For many RAG systems, clean output is more valuable than a long feature list.

3. Cost under repeated use

Prototype usage hides a lot.

Once search becomes part of production, cost becomes very visible. If the system calls search in every session, every task, or every retrieval step, API pricing turns into an operating cost.

The more useful questions are:

Does repeated search still make economic sense?
Will cost grow too fast as usage scales?
Can the workflow stay affordable in production?

4. Concurrency and production fit

Some APIs look fine in testing and become awkward at scale.

This usually shows up when:

multiple users search at the same time
agents make repeated calls
scheduled retrieval jobs run in parallel
the workflow needs stable performance over time

If the workload is high-frequency and repeated, production fit matters as much as raw functionality.

When deeper SERP data is worth it

Not every RAG workflow needs rich SERP depth.

But some do.

A broader API may make sense when the system needs:

more result modules
wider search-data coverage
richer page-level search context
workflows closer to monitoring or search analysis

In those cases, depth matters.

If the workflow does not actually use that depth, paying for it often adds cost without adding much value.

When performance should come first

If the system mainly needs fast, repeated search retrieval, performance usually matters more than breadth.

That is common when:

search happens often
latency is visible to users
grounding is part of normal operations
the team cares about speed, concurrency, and cost together

In these cases, it usually makes more sense to prioritize:

low latency
stable repeated retrieval
clean output
better operating cost over time

A heavier solution is not automatically better if the workflow only uses a small part of what it offers.

A simple way to decide

The easiest way to choose is to look at how retrieval actually runs.

Prioritize speed and stability if:

grounding happens frequently
users can feel search latency
the system is already close to production
repeated-use cost matters

Prioritize data depth if:

the workflow genuinely uses richer SERP modules
the system needs broader search coverage
the team is doing more than basic answer grounding

Prioritize cost efficiency if:

search volume will keep growing
the RAG system is no longer experimental
the workflow needs to run every day
API cost affects product design decisions

Where Talordata fits

If the workflow is repeated, latency-sensitive, and cost-aware, Talordata fits more naturally.

It makes more sense in cases where:

search happens often
retrieval is already part of normal operations
the team cares about speed and concurrency
broad SERP depth matters less than practical production use

For teams that need a stable, fast search layer for grounding, this kind of API is usually easier to justify than a broader platform they only use partially.

Final thoughts

The best SERP API for RAG is not the one with the longest feature list.

It is the one that fits the actual retrieval pattern.

If your workflow is high-frequency, speed-sensitive, and production-oriented, focus on:

latency
structured output
concurrency
long-term cost

If your workflow truly needs broader search-data depth, then that should shape the decision.

The core question is simple:

Do you need a broader search-data surface, or a more practical search layer for repeated grounding in production?

In most cases, that answer tells you what to choose.

FAQ

What is the best SERP API for RAG?

The best SERP API for RAG depends on the retrieval pattern.

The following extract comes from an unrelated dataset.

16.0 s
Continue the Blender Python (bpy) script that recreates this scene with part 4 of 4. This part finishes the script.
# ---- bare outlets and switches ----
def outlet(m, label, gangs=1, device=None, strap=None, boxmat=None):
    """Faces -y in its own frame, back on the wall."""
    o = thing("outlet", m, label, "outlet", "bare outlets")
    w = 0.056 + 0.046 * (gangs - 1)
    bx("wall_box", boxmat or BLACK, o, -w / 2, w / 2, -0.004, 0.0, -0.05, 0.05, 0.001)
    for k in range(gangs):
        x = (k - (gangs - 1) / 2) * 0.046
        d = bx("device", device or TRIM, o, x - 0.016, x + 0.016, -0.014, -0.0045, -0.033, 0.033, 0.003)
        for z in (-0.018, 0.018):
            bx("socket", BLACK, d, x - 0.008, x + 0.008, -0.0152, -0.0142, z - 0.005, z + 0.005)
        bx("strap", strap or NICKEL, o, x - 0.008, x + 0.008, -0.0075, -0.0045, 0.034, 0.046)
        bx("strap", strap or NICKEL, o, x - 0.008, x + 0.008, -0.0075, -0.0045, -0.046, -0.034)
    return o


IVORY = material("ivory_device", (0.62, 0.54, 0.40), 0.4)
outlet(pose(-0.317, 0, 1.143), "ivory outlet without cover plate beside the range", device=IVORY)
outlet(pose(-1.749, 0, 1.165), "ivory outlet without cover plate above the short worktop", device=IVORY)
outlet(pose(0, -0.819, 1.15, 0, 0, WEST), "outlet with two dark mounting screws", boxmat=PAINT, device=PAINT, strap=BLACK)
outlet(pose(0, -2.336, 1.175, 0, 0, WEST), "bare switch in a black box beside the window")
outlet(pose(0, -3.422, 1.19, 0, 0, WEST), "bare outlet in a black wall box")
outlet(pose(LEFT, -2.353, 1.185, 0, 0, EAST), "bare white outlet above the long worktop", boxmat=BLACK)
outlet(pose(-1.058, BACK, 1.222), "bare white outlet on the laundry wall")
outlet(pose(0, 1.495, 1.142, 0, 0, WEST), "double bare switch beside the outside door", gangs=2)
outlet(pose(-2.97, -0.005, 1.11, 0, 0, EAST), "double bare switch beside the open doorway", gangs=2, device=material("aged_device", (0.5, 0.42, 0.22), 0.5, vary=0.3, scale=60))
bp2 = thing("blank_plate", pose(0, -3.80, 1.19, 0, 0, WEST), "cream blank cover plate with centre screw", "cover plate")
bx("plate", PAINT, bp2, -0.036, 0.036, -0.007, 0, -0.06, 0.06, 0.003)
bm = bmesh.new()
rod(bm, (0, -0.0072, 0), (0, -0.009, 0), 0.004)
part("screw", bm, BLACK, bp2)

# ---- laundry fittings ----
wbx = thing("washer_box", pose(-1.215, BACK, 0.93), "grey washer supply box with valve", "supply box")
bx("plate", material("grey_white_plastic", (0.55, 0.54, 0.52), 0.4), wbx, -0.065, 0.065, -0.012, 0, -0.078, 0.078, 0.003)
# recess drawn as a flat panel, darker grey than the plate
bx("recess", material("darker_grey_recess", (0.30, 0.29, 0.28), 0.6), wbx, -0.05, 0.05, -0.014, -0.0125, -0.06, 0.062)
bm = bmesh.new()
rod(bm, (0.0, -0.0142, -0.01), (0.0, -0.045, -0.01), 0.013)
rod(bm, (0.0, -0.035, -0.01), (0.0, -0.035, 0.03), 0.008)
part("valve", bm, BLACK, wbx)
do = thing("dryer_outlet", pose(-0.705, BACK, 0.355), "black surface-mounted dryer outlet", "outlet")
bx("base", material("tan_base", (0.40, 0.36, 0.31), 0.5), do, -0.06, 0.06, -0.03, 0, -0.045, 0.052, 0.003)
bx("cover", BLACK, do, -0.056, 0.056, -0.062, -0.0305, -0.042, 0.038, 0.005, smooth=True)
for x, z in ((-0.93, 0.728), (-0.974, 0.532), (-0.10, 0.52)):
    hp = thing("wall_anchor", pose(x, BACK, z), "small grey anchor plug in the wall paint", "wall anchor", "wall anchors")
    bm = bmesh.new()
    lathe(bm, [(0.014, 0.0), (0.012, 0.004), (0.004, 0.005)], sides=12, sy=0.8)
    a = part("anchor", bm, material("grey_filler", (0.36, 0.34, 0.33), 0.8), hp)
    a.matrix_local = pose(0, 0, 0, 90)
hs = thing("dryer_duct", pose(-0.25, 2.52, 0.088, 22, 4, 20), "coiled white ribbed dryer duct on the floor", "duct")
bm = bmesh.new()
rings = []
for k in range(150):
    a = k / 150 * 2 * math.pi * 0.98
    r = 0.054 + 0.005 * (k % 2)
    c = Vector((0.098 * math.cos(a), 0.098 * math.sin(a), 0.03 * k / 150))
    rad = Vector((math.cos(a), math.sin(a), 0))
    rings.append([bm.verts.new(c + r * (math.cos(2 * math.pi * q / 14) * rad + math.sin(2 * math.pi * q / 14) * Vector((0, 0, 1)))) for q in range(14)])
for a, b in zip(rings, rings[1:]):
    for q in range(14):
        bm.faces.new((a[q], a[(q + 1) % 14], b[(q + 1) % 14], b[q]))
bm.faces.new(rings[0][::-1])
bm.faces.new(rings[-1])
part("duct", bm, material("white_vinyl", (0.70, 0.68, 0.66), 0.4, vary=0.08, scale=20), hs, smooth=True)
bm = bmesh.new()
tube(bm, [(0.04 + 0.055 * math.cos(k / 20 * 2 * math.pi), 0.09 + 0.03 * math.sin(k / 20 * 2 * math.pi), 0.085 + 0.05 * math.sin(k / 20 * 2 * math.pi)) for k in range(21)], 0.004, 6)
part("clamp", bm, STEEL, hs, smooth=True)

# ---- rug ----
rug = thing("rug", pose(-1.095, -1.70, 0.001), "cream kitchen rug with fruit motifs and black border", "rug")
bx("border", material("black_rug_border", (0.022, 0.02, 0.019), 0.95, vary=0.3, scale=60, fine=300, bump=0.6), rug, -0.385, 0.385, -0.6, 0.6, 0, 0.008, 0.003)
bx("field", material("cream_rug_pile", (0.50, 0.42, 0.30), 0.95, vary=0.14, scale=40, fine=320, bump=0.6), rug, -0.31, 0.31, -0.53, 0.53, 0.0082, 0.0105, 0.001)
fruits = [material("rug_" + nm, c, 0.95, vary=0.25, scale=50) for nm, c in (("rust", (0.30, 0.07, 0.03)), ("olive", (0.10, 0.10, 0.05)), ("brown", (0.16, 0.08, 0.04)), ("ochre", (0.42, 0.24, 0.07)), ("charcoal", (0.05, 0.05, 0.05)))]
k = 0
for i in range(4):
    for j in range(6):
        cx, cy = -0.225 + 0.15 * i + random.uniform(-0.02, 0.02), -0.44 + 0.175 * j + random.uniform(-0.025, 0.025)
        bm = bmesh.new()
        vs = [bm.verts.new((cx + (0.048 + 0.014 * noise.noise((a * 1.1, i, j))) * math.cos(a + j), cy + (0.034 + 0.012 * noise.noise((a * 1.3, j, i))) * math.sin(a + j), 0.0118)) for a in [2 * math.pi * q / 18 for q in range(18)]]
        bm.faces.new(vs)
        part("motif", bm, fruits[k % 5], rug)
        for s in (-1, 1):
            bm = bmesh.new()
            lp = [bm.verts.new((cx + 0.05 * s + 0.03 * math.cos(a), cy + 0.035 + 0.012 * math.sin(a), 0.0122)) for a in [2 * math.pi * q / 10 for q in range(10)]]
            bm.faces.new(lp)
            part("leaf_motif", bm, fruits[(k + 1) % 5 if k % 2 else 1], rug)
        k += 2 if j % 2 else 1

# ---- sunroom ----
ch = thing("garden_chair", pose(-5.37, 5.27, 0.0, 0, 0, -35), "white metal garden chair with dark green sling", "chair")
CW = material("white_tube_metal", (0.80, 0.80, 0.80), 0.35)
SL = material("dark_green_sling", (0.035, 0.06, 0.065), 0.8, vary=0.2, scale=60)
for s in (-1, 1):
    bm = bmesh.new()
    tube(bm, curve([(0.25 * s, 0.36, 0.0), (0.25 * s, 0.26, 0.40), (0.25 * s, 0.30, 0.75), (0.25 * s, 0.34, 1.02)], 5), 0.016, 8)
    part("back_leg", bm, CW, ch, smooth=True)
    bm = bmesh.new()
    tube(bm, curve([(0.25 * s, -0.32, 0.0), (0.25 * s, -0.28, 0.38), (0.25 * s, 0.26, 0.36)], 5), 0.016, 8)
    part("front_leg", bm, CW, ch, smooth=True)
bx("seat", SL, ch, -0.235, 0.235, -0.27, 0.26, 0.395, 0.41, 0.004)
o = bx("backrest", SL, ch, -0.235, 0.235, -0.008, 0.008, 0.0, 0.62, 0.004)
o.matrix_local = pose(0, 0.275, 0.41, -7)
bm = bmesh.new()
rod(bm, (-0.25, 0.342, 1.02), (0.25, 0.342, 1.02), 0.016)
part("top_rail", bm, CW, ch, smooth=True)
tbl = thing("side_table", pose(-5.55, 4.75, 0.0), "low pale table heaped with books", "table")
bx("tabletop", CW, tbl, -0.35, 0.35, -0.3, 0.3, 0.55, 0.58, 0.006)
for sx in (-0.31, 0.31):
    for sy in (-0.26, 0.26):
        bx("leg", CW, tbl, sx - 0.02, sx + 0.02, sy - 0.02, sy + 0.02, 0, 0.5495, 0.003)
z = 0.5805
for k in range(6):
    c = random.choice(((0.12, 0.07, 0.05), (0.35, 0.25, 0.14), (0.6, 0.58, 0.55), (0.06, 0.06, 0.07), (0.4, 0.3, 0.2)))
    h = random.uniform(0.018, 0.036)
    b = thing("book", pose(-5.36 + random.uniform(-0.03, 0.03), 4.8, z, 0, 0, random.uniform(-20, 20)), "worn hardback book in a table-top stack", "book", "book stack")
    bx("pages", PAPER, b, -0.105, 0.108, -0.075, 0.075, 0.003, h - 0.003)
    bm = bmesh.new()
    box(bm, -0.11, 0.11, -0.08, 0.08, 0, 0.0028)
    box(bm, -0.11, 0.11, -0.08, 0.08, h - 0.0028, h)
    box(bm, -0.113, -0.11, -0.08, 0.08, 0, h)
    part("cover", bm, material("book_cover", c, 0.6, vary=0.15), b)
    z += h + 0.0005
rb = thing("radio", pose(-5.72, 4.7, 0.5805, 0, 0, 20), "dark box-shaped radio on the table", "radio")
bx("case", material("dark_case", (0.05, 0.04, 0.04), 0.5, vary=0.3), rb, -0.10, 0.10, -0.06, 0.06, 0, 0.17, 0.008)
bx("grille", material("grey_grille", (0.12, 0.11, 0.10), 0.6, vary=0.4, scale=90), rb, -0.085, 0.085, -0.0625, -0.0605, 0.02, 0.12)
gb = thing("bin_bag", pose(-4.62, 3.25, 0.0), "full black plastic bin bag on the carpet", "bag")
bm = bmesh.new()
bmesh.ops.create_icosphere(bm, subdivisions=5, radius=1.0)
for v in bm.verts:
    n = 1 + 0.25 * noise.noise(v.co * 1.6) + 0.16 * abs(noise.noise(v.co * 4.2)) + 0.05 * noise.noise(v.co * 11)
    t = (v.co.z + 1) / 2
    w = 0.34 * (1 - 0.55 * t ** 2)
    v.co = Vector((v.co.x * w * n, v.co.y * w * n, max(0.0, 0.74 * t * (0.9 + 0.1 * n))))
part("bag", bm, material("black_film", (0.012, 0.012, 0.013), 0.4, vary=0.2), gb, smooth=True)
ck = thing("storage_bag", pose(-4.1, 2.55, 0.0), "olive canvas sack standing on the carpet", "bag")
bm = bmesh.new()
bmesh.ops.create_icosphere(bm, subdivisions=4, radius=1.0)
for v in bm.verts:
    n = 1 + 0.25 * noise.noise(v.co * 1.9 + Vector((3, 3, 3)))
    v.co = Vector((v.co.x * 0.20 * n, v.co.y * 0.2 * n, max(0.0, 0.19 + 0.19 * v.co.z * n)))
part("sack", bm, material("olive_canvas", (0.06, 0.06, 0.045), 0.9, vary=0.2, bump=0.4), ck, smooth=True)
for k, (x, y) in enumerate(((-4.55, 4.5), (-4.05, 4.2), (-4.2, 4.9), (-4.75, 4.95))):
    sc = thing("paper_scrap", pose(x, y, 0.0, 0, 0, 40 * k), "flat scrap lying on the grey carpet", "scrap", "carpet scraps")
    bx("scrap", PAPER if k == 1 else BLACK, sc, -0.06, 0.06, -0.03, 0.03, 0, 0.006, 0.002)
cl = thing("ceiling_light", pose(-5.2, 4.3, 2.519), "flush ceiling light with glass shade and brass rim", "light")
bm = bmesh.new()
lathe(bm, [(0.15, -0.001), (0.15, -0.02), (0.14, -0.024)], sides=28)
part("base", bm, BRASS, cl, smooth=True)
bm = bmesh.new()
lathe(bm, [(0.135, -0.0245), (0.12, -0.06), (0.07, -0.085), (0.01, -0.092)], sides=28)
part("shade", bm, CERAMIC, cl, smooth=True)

For many teams, the most important factors are speed, structured output, repeated-use cost, and production stability.

What matters most in a SERP API for search grounding?

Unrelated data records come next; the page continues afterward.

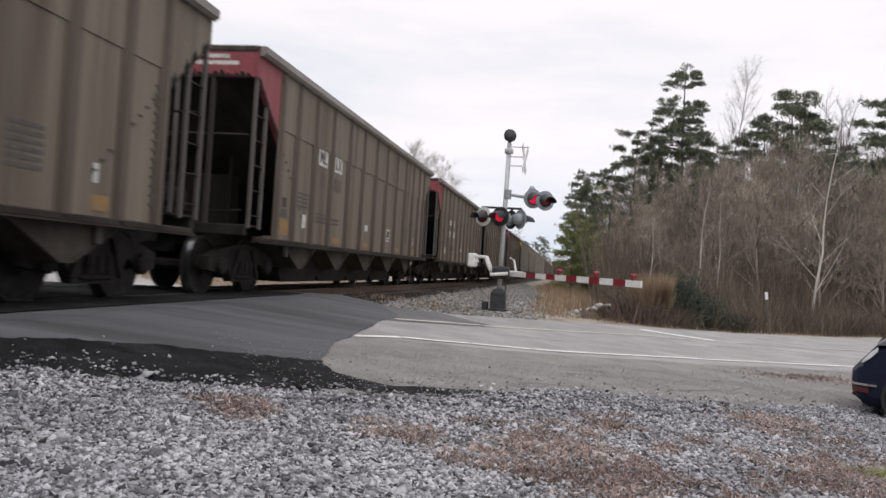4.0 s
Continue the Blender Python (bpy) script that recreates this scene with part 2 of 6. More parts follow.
M_whitep = mk("white_painted_metal", (0.68, 0.68, 0.66), (0.78, 0.78, 0.76), 4, 60, 0.5, 0, 0.03, c3=(0.45, 0.44, 0.41), c3at=(0.6, 0.75))
M_redp = mk("red_reflective_stripe", (0.18, 0.014, 0.024), (0.25, 0.022, 0.035), 6, 60, 0.45, 0, 0.03)
M_hood = mk("black_lamp_hood", (0.018, 0.019, 0.021), (0.035, 0.036, 0.04), 6, 60, 0.55, 0, 0.05)
M_greyh = mk("grey_lamp_back", (0.23, 0.26, 0.28), (0.31, 0.34, 0.36), 6, 60, 0.5, 0.2, 0.05)
M_redlens = mk("dark_red_lens", (0.16, 0.008, 0.015), (0.22, 0.012, 0.02), 20, 90, 0.2, 0, 0.05)
M_lit = mk("lit_red_lens", (0.6, 0.02, 0.05), (0.7, 0.03, 0.06), 20, 90, 0.2, 0, 0.05, glow=((1.0, 0.03, 0.09), 0.42))
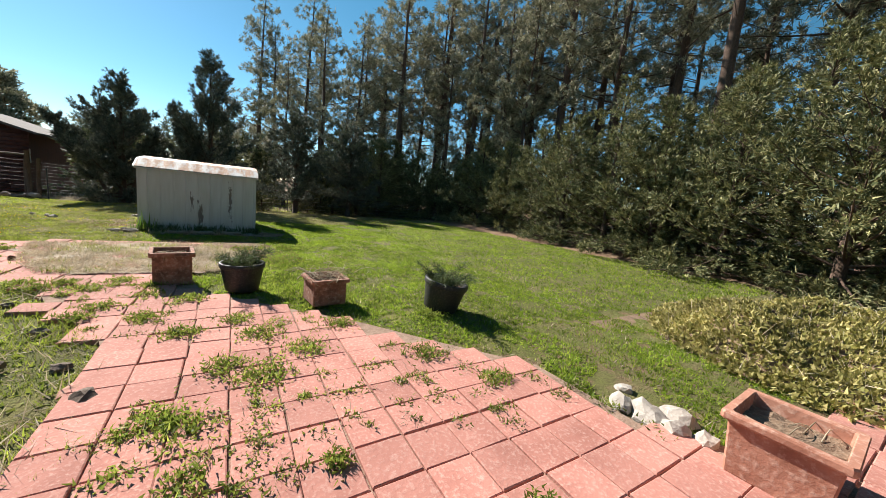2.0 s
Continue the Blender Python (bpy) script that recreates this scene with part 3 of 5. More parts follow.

The core factors are low latency, predictable JSON output, stable repeated retrieval, and cost efficiency once the workflow runs at scale.

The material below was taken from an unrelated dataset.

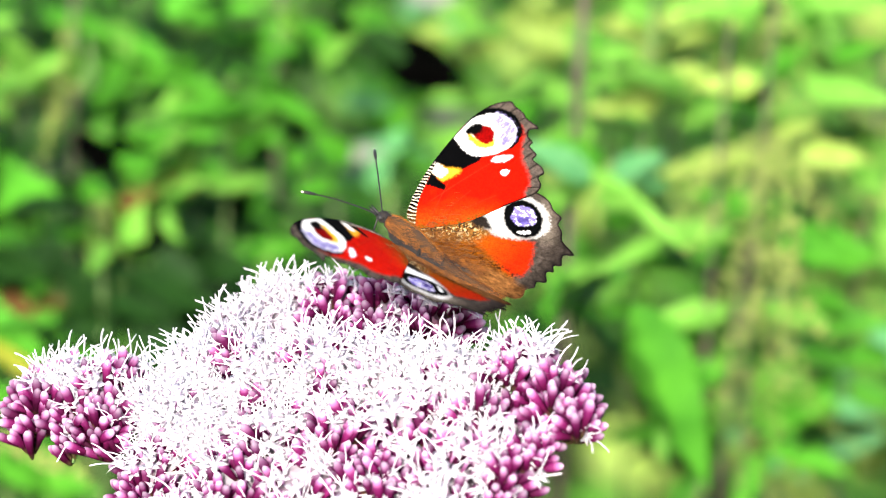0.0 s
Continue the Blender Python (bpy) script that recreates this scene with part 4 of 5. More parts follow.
def build_flower():
    flower = tagged(new("hemp_agrimony"), "flat-topped pink and white hemp agrimony flower head on a stem", "flower")
    flower.location = (-0.005, -0.012, 0)
    forks = []
    sorts = ("bunch of deep pink buds with pale tips", "bunch of open white florets with curling styles", "bunch of pink buds and open white florets")

    def topped(low, high):
        return lambda way: low + (high - low) * min(1.0, max(0.0, (way.z - 0.45) / 0.4))

    # place in mm, radius in mm, share of open florets at the sides and on top, florets, those built singly, lean, sort
    rows_1 = (
        (-67.9, 6.0, 956.3, 6.2, 0.0, 0.1, 38, 24, -0.5, -0.3, 0),
        (-63.1, 8.5, 958.3, 7.4, 0.1, 0.9, 70, 24, -0.2, -0.2, 2),
        (-53.0, 6.4, 959.3, 8.0, 0.06, 0.7, 47, 24, 0.1, -0.3, 0),
        (-54.1, -0.2, 956.7, 5.7, 0.02, 0.1, 33, 22, -0.1, -0.5, 0),
        (-60.5, 2.3, 956.7, 5.3, 0.1, 0.4, 29, 20, -0.3, -0.5, 0),
        (-68.3, 8.6, 959.7, 4.0, 0.0, 0.9, 16, 10, -0.4, 0, 0),
        (-39.7, -0.1, 958.4, 8.6, 0.97, 0.95, 59, 6, -0.1, -0.2, 1),
        (-35.3, 4.5, 963.5, 7.5, 0.97, 0.95, 56, 6, -0.2, -0.1, 1),
        (-28.4, 14.4, 965.6, 7.6, 0.88, 0.97, 70, 6, -0.2, 0, 1),
    )
    rows_2 = (
        (-20.1, 22.7, 966.5, 8.4, 0.92, 0.97, 74, 8, -0.1, 0, 1),
        (-9.6, 21.9, 969.2, 8.1, 0.12, 0.3, 40, 10, 0, -0.2, 0),
        (0.7, 18.5, 969.9, 8.1, 0.12, 0.3, 46, 16, 0, -0.3, 0),
        (9.9, 15.3, 970.1, 8.5, 0.05, 0.2, 52, 24, 0.2, -0.3, 0),
        (12.3, 17.5, 975.1, 4.9, 0.3, 0.75, 30, 4, 0.3, 0, 2),
        (-16.3, 16.4, 964.9, 6.7, 0.45, 0.7, 50, 4, 0, -0.2, 2),
        (-2.7, 13.1, 966.6, 6.7, 0.15, 0.35, 27, 6, 0, -0.2, 0),
        (-24.2, 2.0, 964.1, 8.5, 0.75, 0.95, 59, 6, 0, -0.2, 2),
        (-11.4, -0.6, 966.2, 8.5, 0.75, 0.95, 59, 6, 0, -0.2, 2),
    )
    rows_3 = (
        (1.7, -4.5, 967.6, 8.4, 0.75, 0.95, 59, 6, 0, -0.2, 2),
        (13.1, -9.3, 968.6, 7.7, 0.95, 0.95, 56, 6, 0.1, -0.2, 1),
        (26.3, -9.9, 971.9, 7.9, 0.05, 0.7, 49, 24, 0.1, -0.2, 0),
        (32.6, -17.3, 969.8, 7.4, 0.03, 0.15, 46, 24, 0.4, -0.3, 0),
        (35.8, -23.5, 969.9, 4.2, 0.02, 0.05, 24, 22, 0.7, -0.3, 0),
        (28.6, -27.1, 966.5, 3.3, 0.05, 0.2, 16, 14, 0.4, -0.4, 0),
        (-33.4, -6.4, 956.0, 8.9, 0.95, 0.97, 61, 6, -0.1, -0.2, 1),
        (-20.1, -8.6, 958.5, 8.9, 0.28, 0.56, 61, 6, 0, -0.2, 2),
        (-6.9, -12.4, 960.1, 8.8, 0.28, 0.56, 61, 8, 0, -0.2, 2),
    )
    rows_4 = (
        (6.6, -15.3, 962.3, 8.7, 0.28, 0.56, 61, 8, 0, -0.2, 2),
        (18.8, -18.8, 964.7, 7.6, 0.28, 0.56, 54, 6, 0.2, -0.2, 2),
        (-42.5, -11.6, 950.8, 8.2, 0.4, 0.6, 44, 4, -0.3, -0.2, 2),
        (-28.0, -16.8, 951.5, 8.6, 0.4, 0.6, 47, 6, 0, -0.3, 2),
        (-14.4, -20.2, 953.5, 8.5, 0.3, 0.56, 48, 10, 0, -0.3, 2),
        (-0.4, -23.7, 955.4, 8.7, 0.3, 0.56, 48, 10, 0, -0.3, 2),
        (12.3, -26.0, 958.2, 8.2, 0.3, 0.56, 47, 10, 0.1, -0.3, 2),
        (22.7, -29.0, 961.4, 6.1, 0.3, 0.56, 35, 6, 0.3, -0.3, 2),
        (-35.9, -23.3, 945.4, 8.5, 0.4, 0.6, 39, 0, -0.2, -0.4, 2),
    )
    rows_5 = (
        (-19.6, -28.3, 947.1, 8.6, 0.3, 0.56, 39, 0, 0, -0.4, 2),
        (-3.6, -32.9, 949.3, 8.6, 0.3, 0.56, 39, 0, 0, -0.4, 2),
        (12.1, -35.4, 952.7, 8.3, 0.3, 0.56, 39, 0, 0.2, -0.4, 2),
    )
    rows_6 = (
        (-29.2, 4.0, 970.4, 3.8, 0.02, 0.05, 16, 12, 0, -0.3, 0),
        (-8.3, 4.0, 969.6, 3.8, 0.02, 0.1, 16, 12, 0.1, -0.3, 0),
    )
    seed = 0
    for rows in (rows_1, rows_2, rows_3, rows_4, rows_5, rows_6):
        for x, y, z, radius, low, high, count, single, lean_x, lean_y, sort in rows:
            seed += 1
            cluster(flower, (x / 1000, y / 1000, z / 1000), radius / 1000, 0.95, topped(low, high), count, single, seed, (lean_x, lean_y, 1), sorts[sort])
            forks.append((x / 1000, y / 1000, (z - radius * 0.6) / 1000))
    fork = Vector((0, 0, 0.86))
    points = [fork * (k / 8) + Vector((0.004 * math.sin(k), 0.003 * math.sin(1.7 * k), 0)) * (k < 8) for k in range(9)]
    v, f = tube(points, [0.0034 - 0.0012 * k / 8 for k in range(9)], 8)
    part_of("stem", mesh_of("stem", v, f, STEM_GREEN), flower)
    knots = [Vector((0.018 * math.cos(a), 0.014 * math.sin(a), 0.915)) for a in (0.3, 1.5, 2.7, 3.9, 5.1)] + [Vector((-0.034, 0.012, 0.953)), Vector((0.02, 0.0, 0.962))]
    for knot in knots:
        v, f = tube([fork * 0.985, fork.lerp(knot, 0.5) + Vector((0, 0, -0.006)), knot], [0.0019, 0.0016, 0.0014], 6)
        part_of("branch", mesh_of("branch", v, f, STEM_GREEN), flower)
    for x, y, z in forks:
        end = Vector((x, y, z)) - flower.location
        knot = min(knots, key=lambda k: (k - end).length)
        v, f = tube([knot, knot.lerp(end, 0.5) + Vector((0, 0, -0.001)), end], [0.0012, 0.001, 0.0009], 6)
        part_of("branch", mesh_of("branch", v, f, STEM_GREEN), flower)
    return flower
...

Do RAG systems need rich SERP data?

Not always. Many RAG workflows only need titles, URLs, snippets, and rankings. Richer SERP features are useful only if the workflow actually uses them.

Why does latency matter in RAG search APIs?

Because search often happens during live user interactions. If the search step is slow, the whole answer becomes slower.

How should teams compare SERP API cost?

Do not compare only entry pricing. Compare how the API behaves when search becomes frequent, repeated, and part of daily production use.